Error Analysis for Some Ground Validation Designs for Satellite Observations of Precipitation

Abstract

In this paper point gauges are used in an analysis of hypothetical ground validation experiments for satellite-based estimates of precipitation rates. The ground and satellite measurements are fundamentally different since the gauge can sample continuously in time but at a discrete point, while the satellite samples an area average (typically 20 km across) but a snapshot in time. The design consists of comparing a sequence of pairs of measurements taken from the ground and from space. Since real rain has a large nonzero contribution at zero rain rate, the following ground truth designs are proposed: design 1 uses all pairs, design 2 uses the pairs only when the field-of-view satellite average has rain, and design 3 uses the pairs only when the gauge has rain.
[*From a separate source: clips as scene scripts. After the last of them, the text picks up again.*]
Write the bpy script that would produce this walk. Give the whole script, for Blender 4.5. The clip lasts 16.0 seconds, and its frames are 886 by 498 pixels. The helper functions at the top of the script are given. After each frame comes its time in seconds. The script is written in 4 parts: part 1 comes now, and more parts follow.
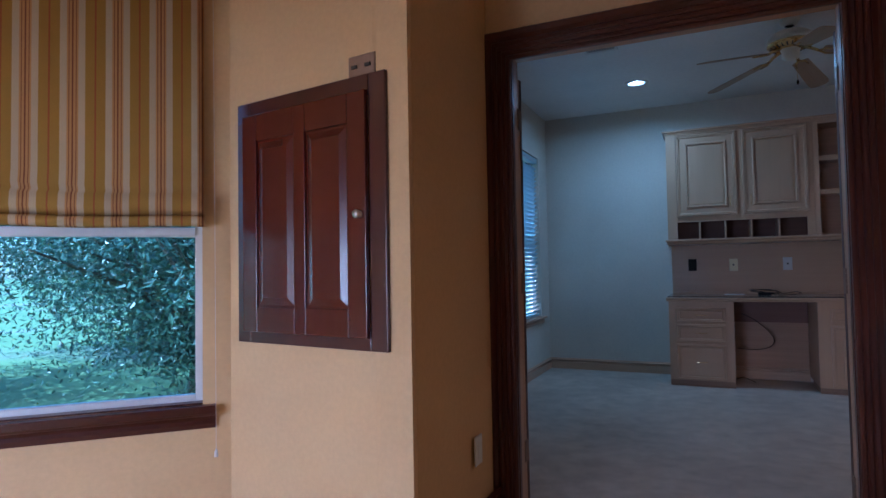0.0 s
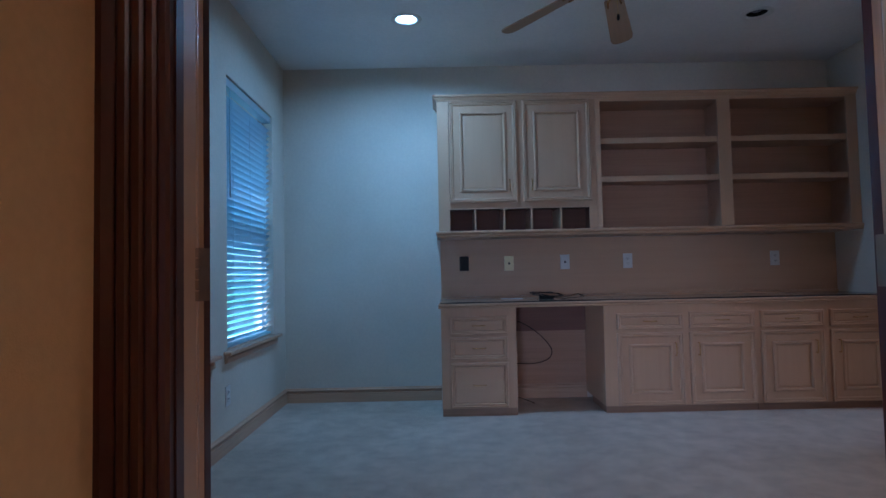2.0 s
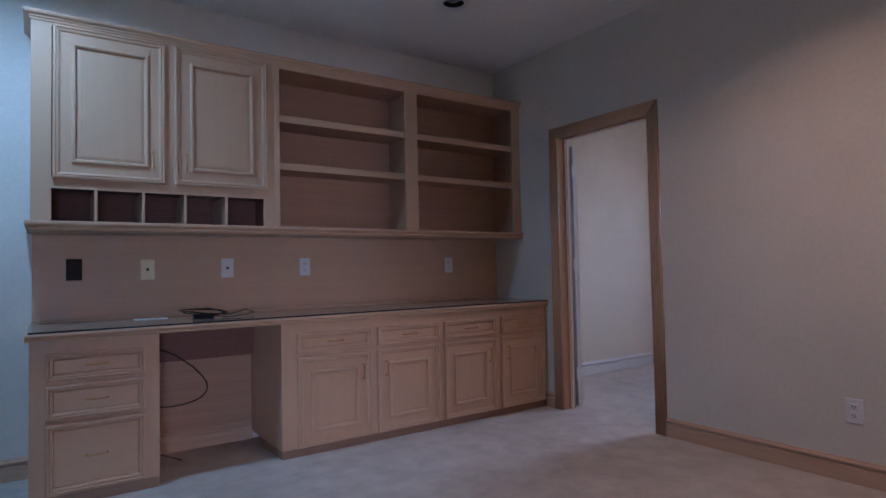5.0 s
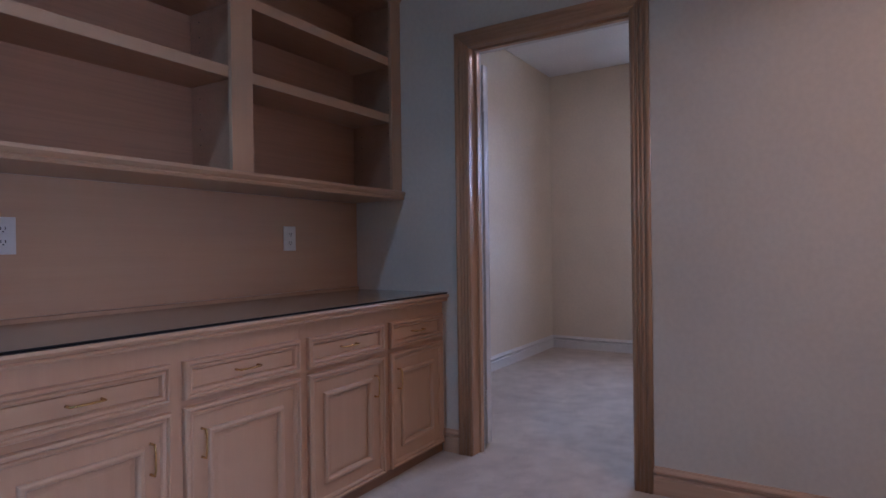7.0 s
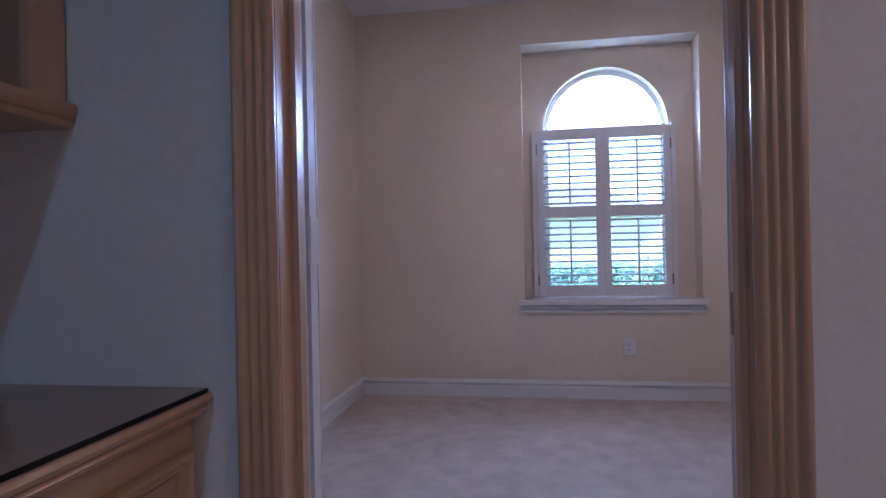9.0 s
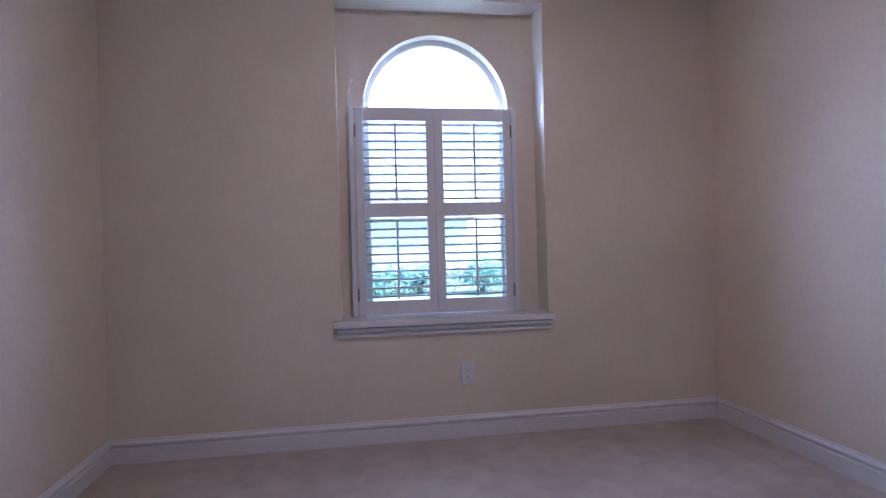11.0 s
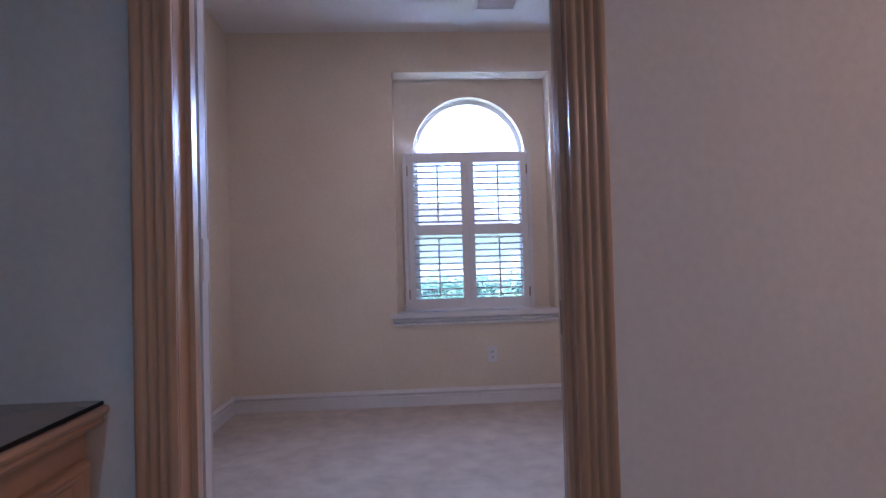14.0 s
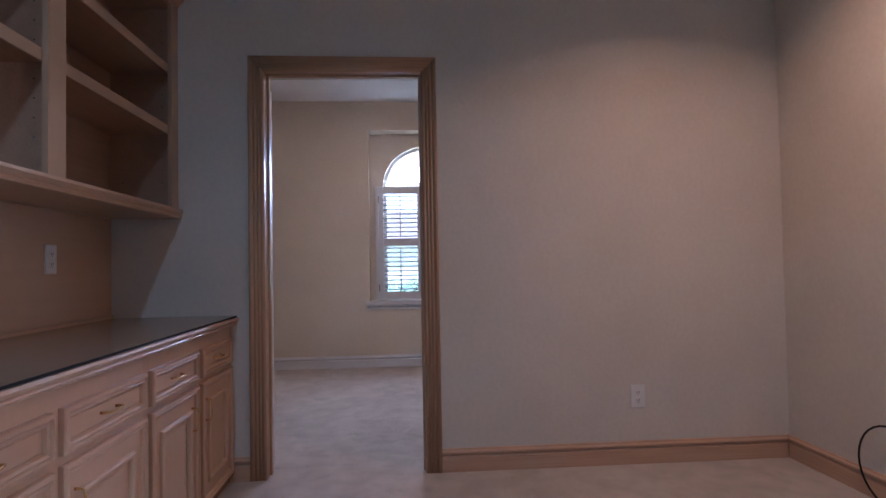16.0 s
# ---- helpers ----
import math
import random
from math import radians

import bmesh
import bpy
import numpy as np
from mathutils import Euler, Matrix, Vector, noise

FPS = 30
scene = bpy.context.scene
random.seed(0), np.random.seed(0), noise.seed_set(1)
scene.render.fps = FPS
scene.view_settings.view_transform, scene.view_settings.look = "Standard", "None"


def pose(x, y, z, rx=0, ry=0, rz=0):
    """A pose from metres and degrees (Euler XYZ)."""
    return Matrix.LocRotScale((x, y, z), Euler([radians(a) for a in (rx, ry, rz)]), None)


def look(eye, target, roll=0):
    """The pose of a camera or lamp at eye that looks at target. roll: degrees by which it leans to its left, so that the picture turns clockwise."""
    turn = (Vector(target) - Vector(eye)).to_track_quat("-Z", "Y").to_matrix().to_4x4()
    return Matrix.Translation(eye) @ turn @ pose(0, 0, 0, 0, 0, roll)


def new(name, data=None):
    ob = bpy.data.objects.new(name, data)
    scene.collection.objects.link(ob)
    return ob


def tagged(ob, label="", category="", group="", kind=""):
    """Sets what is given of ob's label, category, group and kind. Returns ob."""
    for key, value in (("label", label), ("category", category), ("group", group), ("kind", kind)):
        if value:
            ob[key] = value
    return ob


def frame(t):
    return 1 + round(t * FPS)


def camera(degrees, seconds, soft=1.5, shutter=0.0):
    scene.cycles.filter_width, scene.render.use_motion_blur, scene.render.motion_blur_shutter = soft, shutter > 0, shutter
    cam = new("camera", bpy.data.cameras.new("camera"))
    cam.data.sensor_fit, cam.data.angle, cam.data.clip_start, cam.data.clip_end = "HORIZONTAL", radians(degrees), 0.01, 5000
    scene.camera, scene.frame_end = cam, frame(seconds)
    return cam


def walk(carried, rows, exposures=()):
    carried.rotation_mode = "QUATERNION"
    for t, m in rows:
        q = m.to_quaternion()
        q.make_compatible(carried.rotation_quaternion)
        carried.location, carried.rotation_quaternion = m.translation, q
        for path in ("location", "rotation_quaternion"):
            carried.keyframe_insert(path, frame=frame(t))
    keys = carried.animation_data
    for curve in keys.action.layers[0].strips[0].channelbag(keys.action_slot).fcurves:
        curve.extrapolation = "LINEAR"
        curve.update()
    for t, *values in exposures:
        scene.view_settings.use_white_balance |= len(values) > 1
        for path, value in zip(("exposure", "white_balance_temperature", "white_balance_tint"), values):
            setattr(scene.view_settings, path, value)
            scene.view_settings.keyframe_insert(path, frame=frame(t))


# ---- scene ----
cam = camera(74.3, 16.0)
PATH = [
    (0, (0.564, -0.623, 1.110), (-0.272, 1.193, 1.183), -1.0),
    (0.5, (0.436, -0.221, 1.087), (-0.133, 1.695, 1.158), -1.1),
    (1, (0.303, 0.216, 1.087), (-0.066, 2.180, 1.157), -1.2),
    (1.5, (0.241, 0.630, 1.050), (0.073, 2.620, 1.134), -1.1),
    (2, (0.184, 0.986, 1.032), (0.192, 2.984, 1.120), -1.2),
    (2.5, (0.170, 1.228, 1.027), (0.332, 3.219, 1.112), -1.2),
    (3, (0.121, 1.437, 1.033), (0.515, 3.396, 1.120), -1.2),
    (3.5, (0.083, 1.590, 1.060), (0.725, 3.482, 1.137), -1.1),
    (4, (0.111, 1.729, 1.078), (0.958, 3.539, 1.152), -1.1),
    (4.5, (0.140, 1.853, 1.074), (1.142, 3.582, 1.147), -1.2),
    (5, (0.200, 1.955, 1.087), (1.343, 3.595, 1.154), -1.1),
    (5.2, (0.226, 2.043, 1.077), (1.441, 3.630, 1.145), -1.1),
    (7.3, (1.103, 3.863, 1.054), (2.842, 4.852, 1.054), -0.8),
    (7.5, (1.249, 3.980, 1.050), (3.018, 4.914, 1.058), -0.9),
    (8, (1.657, 4.271, 1.077), (3.517, 5.005, 1.080), -1.0),
    (8.5, (2.094, 4.480, 1.078), (4.021, 5.016, 1.079), -1.1),
    (9, (2.489, 4.643, 1.075), (4.462, 4.964, 1.076), -1.2),
    (9.5, (2.878, 4.714, 1.076), (4.876, 4.792, 1.069), -1.3),
    (10, (3.130, 4.733, 1.116), (5.126, 4.610, 1.087), -1.4),
    (10.2, (3.243, 4.656, 1.093), (5.237, 4.487, 1.076), -1.4),
    (11.3, (3.405, 4.715, 1.112), (5.368, 4.333, 1.098), -1.5),
    (12.5, (3.297, 4.753, 1.127), (5.210, 4.171, 1.117), -1.6),
    (13, (3.064, 4.778, 1.111), (4.996, 4.249, 1.118), -1.7),
    (13.5, (2.753, 4.714, 1.085), (4.726, 4.382, 1.118), -1.7),
    (14, (2.293, 4.645, 1.083), (4.289, 4.527, 1.125), -1.6),
    (14.5, (1.823, 4.580, 1.063), (3.823, 4.560, 1.116), -1.4),
    (15, (1.338, 4.503, 1.082), (3.337, 4.508, 1.138), -1.1),
    (15.5, (0.846, 4.439, 1.073), (2.845, 4.438, 1.133), -0.8),
    (16, (0.453, 4.434, 1.060), (2.446, 4.281, 1.118), -1.0),
]
EXPOSURES = [(0.0, 1.59, 4870, 28), (0.7, 1.6, 4920, 28), (1.0, 1.64, 4920, 28), (1.5, 2.23, 4890, 27), (2.0, 2.14, 4760, 25), (2.5, 2.11, 4660, 24), (3.0, 2.39, 4860, 28), (3.5, 2.47, 5060, 32), (5.0, 2.49, 5180, 36), (7.5, 2.66, 5320, 40), (9.0, 2.7, 5070, 42), (10.0, 2.74, 5100, 42), (12.5, 2.8, 5190, 42), (14.5, 2.71, 5360, 43), (16.0, 2.68, 5630, 41)]
walk(cam, [(t, look(eye, target, roll)) for t, eye, target, roll in PATH], EXPOSURES)

# ---- world, sun, lamps ----
world = bpy.data.worlds.new("sky")
scene.world = world
world.use_nodes = True
wn = world.node_tree
sky = wn.nodes.new("ShaderNodeTexSky")
sky.sky_type, sky.sun_disc = "NISHITA", False
sky.sun_elevation, sky.sun_rotation = radians(52), radians(200)
wn.nodes["Background"].inputs["Strength"].default_value = 0.15
wn.links.new(sky.outputs["Color"], wn.nodes["Background"].inputs["Color"])

sun = new("sun", bpy.data.lights.new("sun", "SUN"))
sun.data.energy, sun.data.angle, sun.data.color = 3.6, radians(0.5), (1.0, 0.95, 0.87)
sun.matrix_world = look((0, 0, 20), (0 + 0.34 * 10, 0 + 0.94 * 10, 20 - 12.8))

WARM, COOL = (1.0, 0.70, 0.44), (0.47, 0.84, 1.0)


def can_light(x, y, z, watts, colour, size=0.13, spread=180):
    """A disk of light facing down: a ceiling lamp's, or an added kitchen fill."""
    data = bpy.data.lights.new("can_light", "AREA")
    data.shape, data.size, data.energy, data.color = "DISK", size, watts, colour
    data.spread = radians(spread)
    lamp = new("can_light", data)
    lamp.matrix_world = pose(x, y, z)
    return lamp


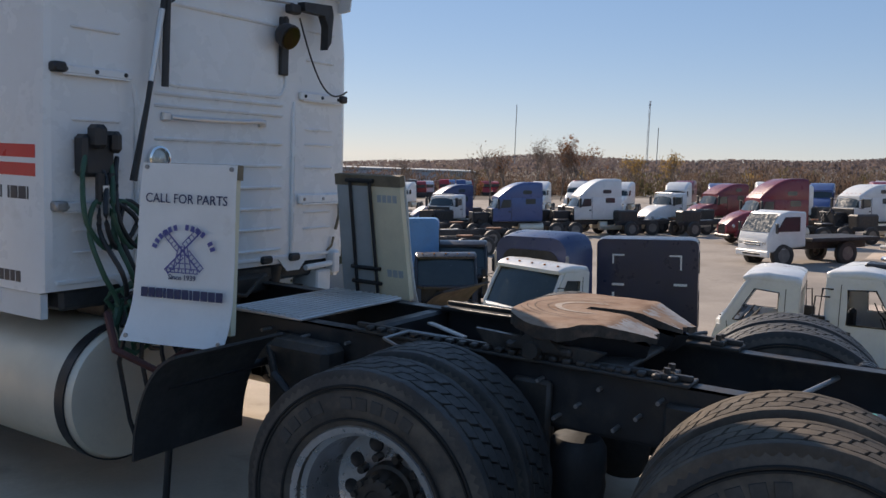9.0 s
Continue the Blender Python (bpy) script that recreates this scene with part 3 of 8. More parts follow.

The error distribution of each design is derived theoretically for a Bernoulli spatial random field with different horizontal resolutions. It is found that design 3 cannot be used as a ground-truth design due to its large design bias. The mean-square error is used as an index of accuracy in estimating the ground measurement by satellite measurement. It is shown that there is a relationship between the mean-square error of design 1 and design 2 for the Bernoulli random field. Using this technique, the authors derive the number of satellite overpasses necessary to detect a satellite retrieval bias, which is as large as 10% of the natural variability.